------ Exercise input
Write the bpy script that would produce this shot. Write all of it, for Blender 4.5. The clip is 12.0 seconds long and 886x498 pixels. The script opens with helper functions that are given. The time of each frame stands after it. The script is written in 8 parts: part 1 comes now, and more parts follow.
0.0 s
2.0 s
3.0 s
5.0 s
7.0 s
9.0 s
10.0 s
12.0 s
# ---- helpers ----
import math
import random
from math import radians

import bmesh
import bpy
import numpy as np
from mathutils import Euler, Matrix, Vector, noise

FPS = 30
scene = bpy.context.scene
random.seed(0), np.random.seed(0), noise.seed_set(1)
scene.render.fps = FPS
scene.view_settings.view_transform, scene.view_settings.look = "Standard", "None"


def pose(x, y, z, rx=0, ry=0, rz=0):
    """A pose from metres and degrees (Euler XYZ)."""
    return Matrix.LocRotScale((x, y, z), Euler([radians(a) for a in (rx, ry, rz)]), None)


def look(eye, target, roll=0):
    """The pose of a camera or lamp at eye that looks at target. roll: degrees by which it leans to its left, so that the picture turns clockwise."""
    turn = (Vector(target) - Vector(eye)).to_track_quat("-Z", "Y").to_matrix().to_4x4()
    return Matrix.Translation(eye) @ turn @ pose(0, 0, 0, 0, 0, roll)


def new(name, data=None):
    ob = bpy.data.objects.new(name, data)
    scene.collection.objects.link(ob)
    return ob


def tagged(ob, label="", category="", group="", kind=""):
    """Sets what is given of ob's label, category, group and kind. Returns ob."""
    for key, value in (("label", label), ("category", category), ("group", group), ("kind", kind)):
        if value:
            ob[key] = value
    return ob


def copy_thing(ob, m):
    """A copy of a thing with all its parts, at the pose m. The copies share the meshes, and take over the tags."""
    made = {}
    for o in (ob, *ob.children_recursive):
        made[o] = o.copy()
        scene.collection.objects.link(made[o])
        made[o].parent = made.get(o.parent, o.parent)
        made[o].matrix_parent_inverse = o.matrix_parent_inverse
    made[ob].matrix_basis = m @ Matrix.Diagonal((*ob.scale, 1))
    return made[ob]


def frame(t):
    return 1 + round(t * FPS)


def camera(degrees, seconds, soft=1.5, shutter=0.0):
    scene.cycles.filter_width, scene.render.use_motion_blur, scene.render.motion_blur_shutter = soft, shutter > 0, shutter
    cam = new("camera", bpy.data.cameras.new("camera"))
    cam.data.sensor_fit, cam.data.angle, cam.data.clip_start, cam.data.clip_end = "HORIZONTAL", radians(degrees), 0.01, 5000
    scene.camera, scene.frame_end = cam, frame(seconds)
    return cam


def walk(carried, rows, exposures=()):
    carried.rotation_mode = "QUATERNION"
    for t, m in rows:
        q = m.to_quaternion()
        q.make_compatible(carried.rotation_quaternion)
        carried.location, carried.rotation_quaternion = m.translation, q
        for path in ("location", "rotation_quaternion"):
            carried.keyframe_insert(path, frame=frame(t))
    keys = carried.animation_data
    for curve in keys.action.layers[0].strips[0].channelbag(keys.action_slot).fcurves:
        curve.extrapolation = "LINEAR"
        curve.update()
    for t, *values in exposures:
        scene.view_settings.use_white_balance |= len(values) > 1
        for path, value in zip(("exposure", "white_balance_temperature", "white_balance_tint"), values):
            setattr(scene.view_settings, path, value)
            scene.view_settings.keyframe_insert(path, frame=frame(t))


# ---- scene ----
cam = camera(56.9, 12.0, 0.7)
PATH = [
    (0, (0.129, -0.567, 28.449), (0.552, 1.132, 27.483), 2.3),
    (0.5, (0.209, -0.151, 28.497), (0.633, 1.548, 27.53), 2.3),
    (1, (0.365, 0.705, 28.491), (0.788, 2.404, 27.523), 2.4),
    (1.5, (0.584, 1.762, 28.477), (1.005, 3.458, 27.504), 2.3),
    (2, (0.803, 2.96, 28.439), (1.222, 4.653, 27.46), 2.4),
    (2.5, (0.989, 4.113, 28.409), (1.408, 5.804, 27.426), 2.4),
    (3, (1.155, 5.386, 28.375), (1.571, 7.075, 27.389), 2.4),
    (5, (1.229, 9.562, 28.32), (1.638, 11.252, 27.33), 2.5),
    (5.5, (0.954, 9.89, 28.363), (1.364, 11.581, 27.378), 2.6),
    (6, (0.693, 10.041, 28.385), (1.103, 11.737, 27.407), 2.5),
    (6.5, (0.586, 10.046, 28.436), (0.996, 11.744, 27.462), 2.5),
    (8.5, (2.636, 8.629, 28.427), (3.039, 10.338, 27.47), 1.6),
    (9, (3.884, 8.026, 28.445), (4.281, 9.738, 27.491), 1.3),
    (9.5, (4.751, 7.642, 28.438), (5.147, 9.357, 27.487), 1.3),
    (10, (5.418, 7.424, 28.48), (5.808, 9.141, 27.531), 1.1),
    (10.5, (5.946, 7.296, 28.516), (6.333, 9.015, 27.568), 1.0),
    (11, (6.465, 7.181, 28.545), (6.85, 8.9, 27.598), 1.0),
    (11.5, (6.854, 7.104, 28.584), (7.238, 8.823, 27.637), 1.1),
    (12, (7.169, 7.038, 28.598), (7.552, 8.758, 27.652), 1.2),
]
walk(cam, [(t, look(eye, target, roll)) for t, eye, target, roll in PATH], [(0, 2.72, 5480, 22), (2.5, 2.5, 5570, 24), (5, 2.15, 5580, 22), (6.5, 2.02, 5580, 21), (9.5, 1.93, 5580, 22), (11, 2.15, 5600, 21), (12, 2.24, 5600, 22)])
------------
------ Exercise input
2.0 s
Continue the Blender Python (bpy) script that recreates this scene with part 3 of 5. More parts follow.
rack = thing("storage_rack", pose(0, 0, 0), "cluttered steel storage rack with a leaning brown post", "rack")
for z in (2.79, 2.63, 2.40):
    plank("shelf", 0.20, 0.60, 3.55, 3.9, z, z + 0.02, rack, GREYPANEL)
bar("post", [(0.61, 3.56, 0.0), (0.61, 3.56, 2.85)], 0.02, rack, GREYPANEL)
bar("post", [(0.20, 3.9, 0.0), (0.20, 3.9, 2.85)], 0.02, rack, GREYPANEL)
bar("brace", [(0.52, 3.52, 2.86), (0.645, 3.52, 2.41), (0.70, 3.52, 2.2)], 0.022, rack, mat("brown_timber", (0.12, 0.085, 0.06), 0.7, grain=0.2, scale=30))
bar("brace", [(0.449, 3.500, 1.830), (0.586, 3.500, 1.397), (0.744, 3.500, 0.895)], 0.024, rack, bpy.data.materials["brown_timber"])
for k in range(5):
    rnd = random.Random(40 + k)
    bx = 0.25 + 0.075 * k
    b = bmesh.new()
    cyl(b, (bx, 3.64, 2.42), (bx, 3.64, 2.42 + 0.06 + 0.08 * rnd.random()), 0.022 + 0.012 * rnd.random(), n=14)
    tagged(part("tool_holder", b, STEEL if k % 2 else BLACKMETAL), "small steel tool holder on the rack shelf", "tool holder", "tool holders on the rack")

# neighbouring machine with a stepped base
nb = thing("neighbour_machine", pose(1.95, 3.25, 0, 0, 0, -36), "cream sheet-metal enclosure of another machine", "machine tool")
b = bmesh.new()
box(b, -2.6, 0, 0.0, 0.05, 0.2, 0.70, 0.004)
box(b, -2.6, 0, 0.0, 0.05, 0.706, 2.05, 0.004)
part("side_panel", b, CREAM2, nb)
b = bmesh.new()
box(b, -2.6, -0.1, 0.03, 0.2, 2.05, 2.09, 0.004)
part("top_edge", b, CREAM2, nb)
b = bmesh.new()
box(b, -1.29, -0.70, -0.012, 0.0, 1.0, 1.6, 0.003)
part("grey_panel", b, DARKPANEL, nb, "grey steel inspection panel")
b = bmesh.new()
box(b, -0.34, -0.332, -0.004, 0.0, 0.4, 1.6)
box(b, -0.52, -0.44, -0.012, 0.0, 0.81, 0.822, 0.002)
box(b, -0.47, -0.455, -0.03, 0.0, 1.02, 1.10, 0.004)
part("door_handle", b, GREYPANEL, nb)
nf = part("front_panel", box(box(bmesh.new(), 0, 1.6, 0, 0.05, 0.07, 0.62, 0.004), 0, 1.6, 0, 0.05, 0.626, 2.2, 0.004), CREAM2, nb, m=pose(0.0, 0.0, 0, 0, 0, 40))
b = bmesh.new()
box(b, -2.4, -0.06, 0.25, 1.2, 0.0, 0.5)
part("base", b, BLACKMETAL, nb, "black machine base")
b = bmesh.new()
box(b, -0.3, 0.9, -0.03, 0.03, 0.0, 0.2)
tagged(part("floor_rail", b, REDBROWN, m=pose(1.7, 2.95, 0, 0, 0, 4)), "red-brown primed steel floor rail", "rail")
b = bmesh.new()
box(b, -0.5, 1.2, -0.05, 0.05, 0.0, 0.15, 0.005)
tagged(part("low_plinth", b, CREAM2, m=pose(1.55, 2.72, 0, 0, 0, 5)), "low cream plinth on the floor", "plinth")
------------
------ Exercise input
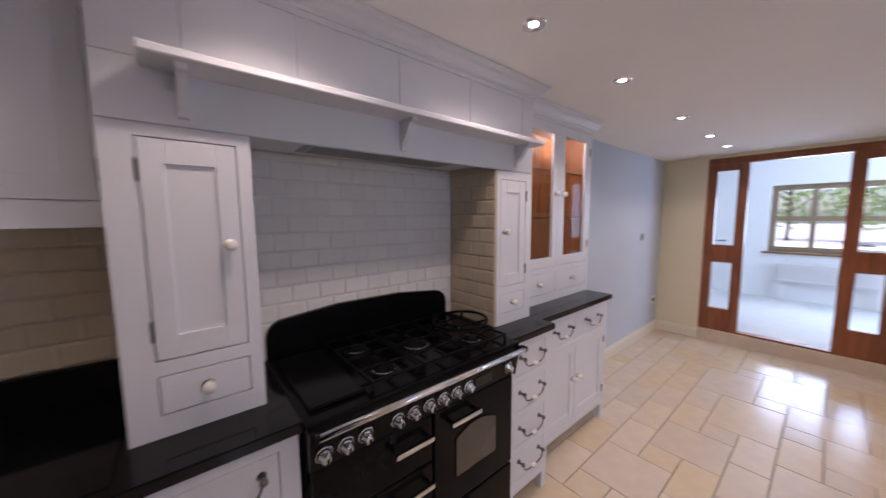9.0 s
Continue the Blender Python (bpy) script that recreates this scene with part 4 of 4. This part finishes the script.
------------
— Exercise brief —
Exactly the lines from the line containing "Write the bpy" to the line containing "made[o].parent = made.get(o.parent, o.parent)", both included, are to be set down; no other line belongs in the answer.

— Task output —
Write the bpy script that would produce this shot. Write all of it, for Blender 4.5. The clip is 12.0 seconds long and 886x498 pixels. The script opens with helper functions that are given. The time of each frame stands after it. The script is written in 8 parts: part 1 comes now, and more parts follow.
0.0 s
2.0 s
3.0 s
5.0 s
7.0 s
9.0 s
10.0 s
12.0 s
# ---- helpers ----
import math
import random
from math import radians

import bmesh
import bpy
import numpy as np
from mathutils import Euler, Matrix, Vector, noise

FPS = 30
scene = bpy.context.scene
random.seed(0), np.random.seed(0), noise.seed_set(1)
scene.render.fps = FPS
scene.view_settings.view_transform, scene.view_settings.look = "Standard", "None"


def pose(x, y, z, rx=0, ry=0, rz=0):
    """A pose from metres and degrees (Euler XYZ)."""
    return Matrix.LocRotScale((x, y, z), Euler([radians(a) for a in (rx, ry, rz)]), None)


def look(eye, target, roll=0):
    """The pose of a camera or lamp at eye that looks at target. roll: degrees by which it leans to its left, so that the picture turns clockwise."""
    turn = (Vector(target) - Vector(eye)).to_track_quat("-Z", "Y").to_matrix().to_4x4()
    return Matrix.Translation(eye) @ turn @ pose(0, 0, 0, 0, 0, roll)


def new(name, data=None):
    ob = bpy.data.objects.new(name, data)
    scene.collection.objects.link(ob)
    return ob


def tagged(ob, label="", category="", group="", kind=""):
    """Sets what is given of ob's label, category, group and kind. Returns ob."""
    for key, value in (("label", label), ("category", category), ("group", group), ("kind", kind)):
        if value:
            ob[key] = value
    return ob


def copy_thing(ob, m):
    """A copy of a thing with all its parts, at the pose m. The copies share the meshes, and take over the tags."""
    made = {}
    for o in (ob, *ob.children_recursive):
        made[o] = o.copy()
        scene.collection.objects.link(made[o])
        made[o].parent = made.get(o.parent, o.parent)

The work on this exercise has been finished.